Unfortunately, SMART never had the, well, smarts to get anywhere meaningful. They would frequently send shoes back to artisans citing “quality issues,” without paying for the raw material consumed in the process. They also made the artisans spend time and money traveling to Jaipur, which many saw as unnecessary. As a result, SMART only had at most 400 artisans in their network—leaving the rest of Rajasthan’s ~70,000 artisans to existing market forces.
Approximately 2-3 years after the UNDP/RUDA program ended, the mojari industry began its downward spiral. Urban salespeople began complaining to the rural aggregators that their designs were outdated and as a result, needed to lower their prices. The aggregators, knowing there were no new designs forthcoming (the UNDP designers were long gone, and few artisans were capable of designing urban-savvy shoes), immediately complied by having artisans reduce the quality of their products. With the reduced quality, mojaris became a shoe intended for middle- and lower middle-class consumers, as opposed to the up-market predecessors.
Worse, since the artisans were never formally organized, a dirty price war ensued. The artisans who were willing to provide their goods for the lowest price “won,” while those who continued to make high-quality shoes lost business.

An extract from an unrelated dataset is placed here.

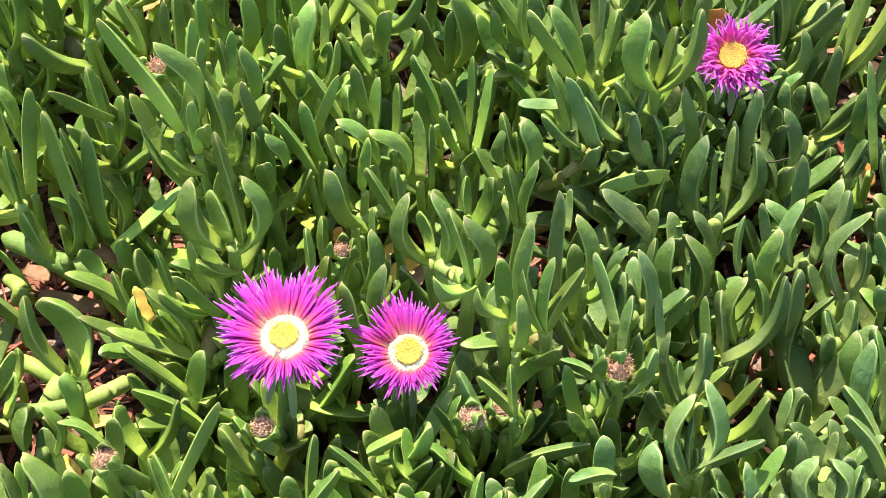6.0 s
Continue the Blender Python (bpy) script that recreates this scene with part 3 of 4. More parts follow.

Artisans were largely on their own, clueless about how to solve the situation. Not only was the price per shoe declining fast, shopkeepers wanted to keep lower quanities of mojaris. Many began to flee the industry altogether, preferring to toil in the fields than to remain a part of this dying business.
Bystanders were stunned. OpM had such good intentions, received such good press – where did it go wrong?
According to Malcolm Harper, OpM’s major shortcoming was that it didn’t thoughtfully consider long-term sustainability. SMART was more an afterthought than anything, and its execution was remarkably poor. OpM managers should have anticipated the market forces, the need for new designs, and the price war.
Today, there are at least 30,000 households still in the business, each of whom earn marginally more than before the intervention. What is their future?
Some, such as ACCESS Development Services, have toyed with the idea of developing producer companies. Artisans will still be self-employed, but will amalgamate their products so as to demand base prices from the market. These collectives can interact directly with export houses, access collective loans for raw materials, and contract designers on an ongoing basis. From the outside, it sounds like the perfect middle road for Rajasthan’s shoemakers.
There are many doubts, however, with this relatively untested path. Harper, for instance, is not sure how many artisans the market can support before there is an over-supply of shoes. These collectives, he argues, need to be flexible enough to allow members to diversify into other leather products. Others question how viable self-governed rural collectives are—in the long run, will they command necessary respect in urban and international markets?
Once such kinks are smoothened, however, proponents believe that collectives will help empower artisans more than ever before. Not only will they allow shoemakers to become viable contenders in urban markets, they will present consumers with an alternative to factory-produced wares. At the very least, producer collectives will mark a new, innovative method to involve rural artisans in urban markets.